“Popi and Huhuu” and its predecessor in Estonian literature

The short story „Popi and Huhuu” (1914) by Friedebert Tuglas can be considered the crown of the canon of Estonian short stories. Yet up to now nobody has pointed out its resemblance to an anonymous pastime story Ahvi armastus ja kättemaksmine („The love and revenge of a monkey”) published in the literary magazine Meelejahutaja in 1881. To gain new knowledge about the birth of „Popi and Huhuu” and to clarify the relations of Tuglas with his preceding generation, the so-called epigons, the two stories are compared, using influence criticism’s method. It appears that Tuglas, however overtly sensitive to authenticity problems and inimical towards his predecessors, was closely bound to them by his borrowing one of their motifs.
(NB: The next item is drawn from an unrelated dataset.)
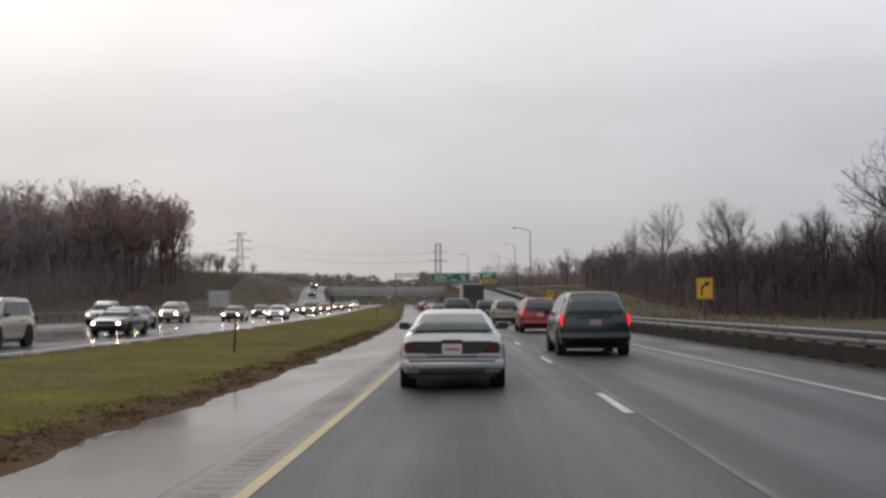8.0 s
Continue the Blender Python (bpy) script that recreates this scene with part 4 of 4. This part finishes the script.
def car(kind, body, m, label, category, group, tail_on=True, heads=True, plate=M_PLATE, rack=False, glass=None):
    """A road vehicle with its tail at the origin and its nose along +y."""
    L, W, Hh, belt, wr, ya, yb, (g0, g1, g2, g3), deck = SHAPES[kind]
    w = W / 2
    root = thing("pickup_truck" if kind == "pickup" else "minivan" if kind == "minivan" else "car", m, label, category, group)
    boxy = kind in ("minivan", "suv", "hatch")
    low = 0.24
    if boxy:
        st = [(0.0, w * 0.86, 0.40, belt * 0.90, 0.05), (0.05, w * 0.93, 0.34, belt * 0.97, 0.06), (0.2, w * 0.97, low + 0.04, belt, 0.07), (1.0, w, low, belt + 0.01, 0.06),
              (g3 - 0.6, w, low, belt, 0.06), (g3, w * 0.99, low, belt - 0.02, 0.08), (L - 0.45, w * 0.95, low + 0.02, belt - 0.16, 0.12), (L - 0.12, w * 0.88, low + 0.06, belt - 0.30, 0.14), (L, w * 0.76, 0.40, belt - 0.42, 0.12)]
    elif kind == "pickup":
        st = [(0.0, w * 0.94, 0.50, 1.08, 0.03), (0.05, w * 0.97, 0.46, 1.10, 0.03), (1.9, w, 0.42, 1.10, 0.04), (3.9, w, 0.38, belt, 0.05),
              (L - 0.4, w * 0.97, 0.40, belt - 0.10, 0.08), (L - 0.08, w * 0.92, 0.44, belt - 0.2, 0.08), (L, w * 0.85, 0.5, belt - 0.32, 0.1)]
    else:
        st = [(0.0, w * 0.80, 0.42, deck - 0.20, 0.10), (0.04, w * 0.88, 0.36, deck - 0.08, 0.11), (0.16, w * 0.94, low + 0.06, deck - 0.005, 0.12), (g0 + 0.05, w * 0.98, low, deck, 0.12),
              (1.5, w, low, belt + 0.01, 0.10), (g3 - 0.4, w, low, belt, 0.09), (g3 + 0.15, w * 0.985, low, belt - 0.03, 0.11), (L - 0.55, w * 0.95, low + 0.02, belt - 0.13, 0.15), (L - 0.15, w * 0.86, low + 0.06, belt - 0.25, 0.16), (L, w * 0.70, 0.40, belt - 0.36, 0.14)]
    V, F = loft(st)
    body_ob = child("body", mesh_of("body", V, F, body, True), root)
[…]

     The spread of attitudes, ideas, motifs and plots during the decades between the pastime story and Tuglas’s short story demonstrates a huge development in Estonian literary thought. Nevertheless, the advent of Tuglas and the other representatives of Young Estonia did not mean a total break from the past, as they were also epigons, in a positive sense, carrying on from their predecessors: Estonian short prose had been playing with grand symbols long before the Young Estonians modernist project, although falling short of great abstractions or a truly artistic effect. Even the ideas known from the Young Estonians’ manifesto were in the air and expressed in the cultural press of the late 19th century.